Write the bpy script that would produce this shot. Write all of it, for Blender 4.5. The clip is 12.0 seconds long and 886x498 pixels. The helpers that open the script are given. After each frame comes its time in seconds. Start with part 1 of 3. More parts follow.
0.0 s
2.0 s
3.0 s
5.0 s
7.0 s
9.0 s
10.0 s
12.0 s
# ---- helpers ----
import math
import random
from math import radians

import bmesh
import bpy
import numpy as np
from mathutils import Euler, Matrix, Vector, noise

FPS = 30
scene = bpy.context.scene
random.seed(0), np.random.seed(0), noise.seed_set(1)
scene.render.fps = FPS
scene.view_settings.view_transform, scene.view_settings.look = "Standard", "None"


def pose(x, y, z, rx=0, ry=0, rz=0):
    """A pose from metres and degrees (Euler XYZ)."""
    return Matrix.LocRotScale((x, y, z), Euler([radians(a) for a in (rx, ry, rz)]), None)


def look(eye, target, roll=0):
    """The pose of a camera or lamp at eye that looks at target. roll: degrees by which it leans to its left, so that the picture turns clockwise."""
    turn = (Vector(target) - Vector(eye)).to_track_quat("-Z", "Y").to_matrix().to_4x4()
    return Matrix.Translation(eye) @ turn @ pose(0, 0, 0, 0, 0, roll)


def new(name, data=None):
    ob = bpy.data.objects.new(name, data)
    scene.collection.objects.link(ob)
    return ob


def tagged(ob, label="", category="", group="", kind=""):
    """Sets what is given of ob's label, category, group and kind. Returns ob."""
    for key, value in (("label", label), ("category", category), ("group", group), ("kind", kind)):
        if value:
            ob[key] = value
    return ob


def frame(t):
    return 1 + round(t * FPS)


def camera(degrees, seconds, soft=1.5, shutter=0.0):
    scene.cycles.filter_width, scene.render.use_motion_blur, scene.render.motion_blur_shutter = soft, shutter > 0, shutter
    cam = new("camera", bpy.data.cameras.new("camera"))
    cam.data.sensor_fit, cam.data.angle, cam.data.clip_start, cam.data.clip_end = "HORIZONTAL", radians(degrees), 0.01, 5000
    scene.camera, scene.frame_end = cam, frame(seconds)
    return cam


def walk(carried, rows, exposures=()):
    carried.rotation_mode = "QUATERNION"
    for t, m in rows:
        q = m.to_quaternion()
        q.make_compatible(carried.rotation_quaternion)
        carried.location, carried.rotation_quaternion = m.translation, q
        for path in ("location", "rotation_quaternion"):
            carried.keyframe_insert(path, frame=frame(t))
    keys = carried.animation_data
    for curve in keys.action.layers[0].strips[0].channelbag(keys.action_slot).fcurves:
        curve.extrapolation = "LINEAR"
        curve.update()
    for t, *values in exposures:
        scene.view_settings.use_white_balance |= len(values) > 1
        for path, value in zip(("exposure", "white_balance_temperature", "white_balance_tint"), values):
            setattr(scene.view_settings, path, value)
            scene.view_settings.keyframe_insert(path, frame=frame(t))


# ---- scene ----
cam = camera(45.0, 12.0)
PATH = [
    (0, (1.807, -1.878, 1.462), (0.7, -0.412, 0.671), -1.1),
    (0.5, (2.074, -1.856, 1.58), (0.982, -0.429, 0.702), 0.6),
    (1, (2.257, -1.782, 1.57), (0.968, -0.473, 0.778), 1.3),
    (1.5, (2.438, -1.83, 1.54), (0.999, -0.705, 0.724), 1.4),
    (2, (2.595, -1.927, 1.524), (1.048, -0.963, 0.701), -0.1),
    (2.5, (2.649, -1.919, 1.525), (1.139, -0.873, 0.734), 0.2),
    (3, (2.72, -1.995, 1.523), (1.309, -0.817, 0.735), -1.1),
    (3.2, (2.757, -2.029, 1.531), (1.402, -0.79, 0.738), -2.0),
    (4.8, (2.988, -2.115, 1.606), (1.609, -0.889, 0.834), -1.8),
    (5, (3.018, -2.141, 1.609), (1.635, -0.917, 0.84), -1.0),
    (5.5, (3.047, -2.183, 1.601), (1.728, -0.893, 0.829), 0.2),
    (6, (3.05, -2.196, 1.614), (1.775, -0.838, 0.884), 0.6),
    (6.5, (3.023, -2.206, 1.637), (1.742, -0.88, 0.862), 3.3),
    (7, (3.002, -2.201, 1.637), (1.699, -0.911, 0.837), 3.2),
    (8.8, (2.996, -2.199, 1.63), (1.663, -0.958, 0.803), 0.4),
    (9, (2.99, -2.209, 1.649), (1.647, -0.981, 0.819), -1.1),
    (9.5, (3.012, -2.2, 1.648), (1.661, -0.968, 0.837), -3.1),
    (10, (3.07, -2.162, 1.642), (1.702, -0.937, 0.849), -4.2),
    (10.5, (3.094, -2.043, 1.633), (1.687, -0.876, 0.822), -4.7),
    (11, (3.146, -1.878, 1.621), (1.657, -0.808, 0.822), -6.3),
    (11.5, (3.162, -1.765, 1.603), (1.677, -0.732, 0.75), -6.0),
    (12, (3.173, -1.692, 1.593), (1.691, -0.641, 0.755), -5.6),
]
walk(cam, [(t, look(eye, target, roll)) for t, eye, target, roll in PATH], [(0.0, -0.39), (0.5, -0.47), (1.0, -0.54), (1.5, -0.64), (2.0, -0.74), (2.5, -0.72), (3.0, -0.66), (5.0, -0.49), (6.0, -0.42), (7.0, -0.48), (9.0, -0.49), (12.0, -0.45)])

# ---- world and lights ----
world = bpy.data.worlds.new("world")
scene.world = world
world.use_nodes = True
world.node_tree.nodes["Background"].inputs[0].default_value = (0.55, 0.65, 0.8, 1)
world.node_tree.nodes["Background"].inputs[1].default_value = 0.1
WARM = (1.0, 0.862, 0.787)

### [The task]
Pick each line holding the word "scene" out of the data and copy it.

### [The reply]
scene = bpy.context.scene
scene.render.fps = FPS
scene.view_settings.view_transform, scene.view_settings.look = "Standard", "None"
    scene.collection.objects.link(ob)
    scene.cycles.filter_width, scene.render.use_motion_blur, scene.render.motion_blur_shutter = soft, shutter > 0, shutter
    scene.camera, scene.frame_end = cam, frame(seconds)
        scene.view_settings.use_white_balance |= len(values) > 1
            setattr(scene.view_settings, path, value)
            scene.view_settings.keyframe_insert(path, frame=frame(t))
# ---- scene ----
scene.world = world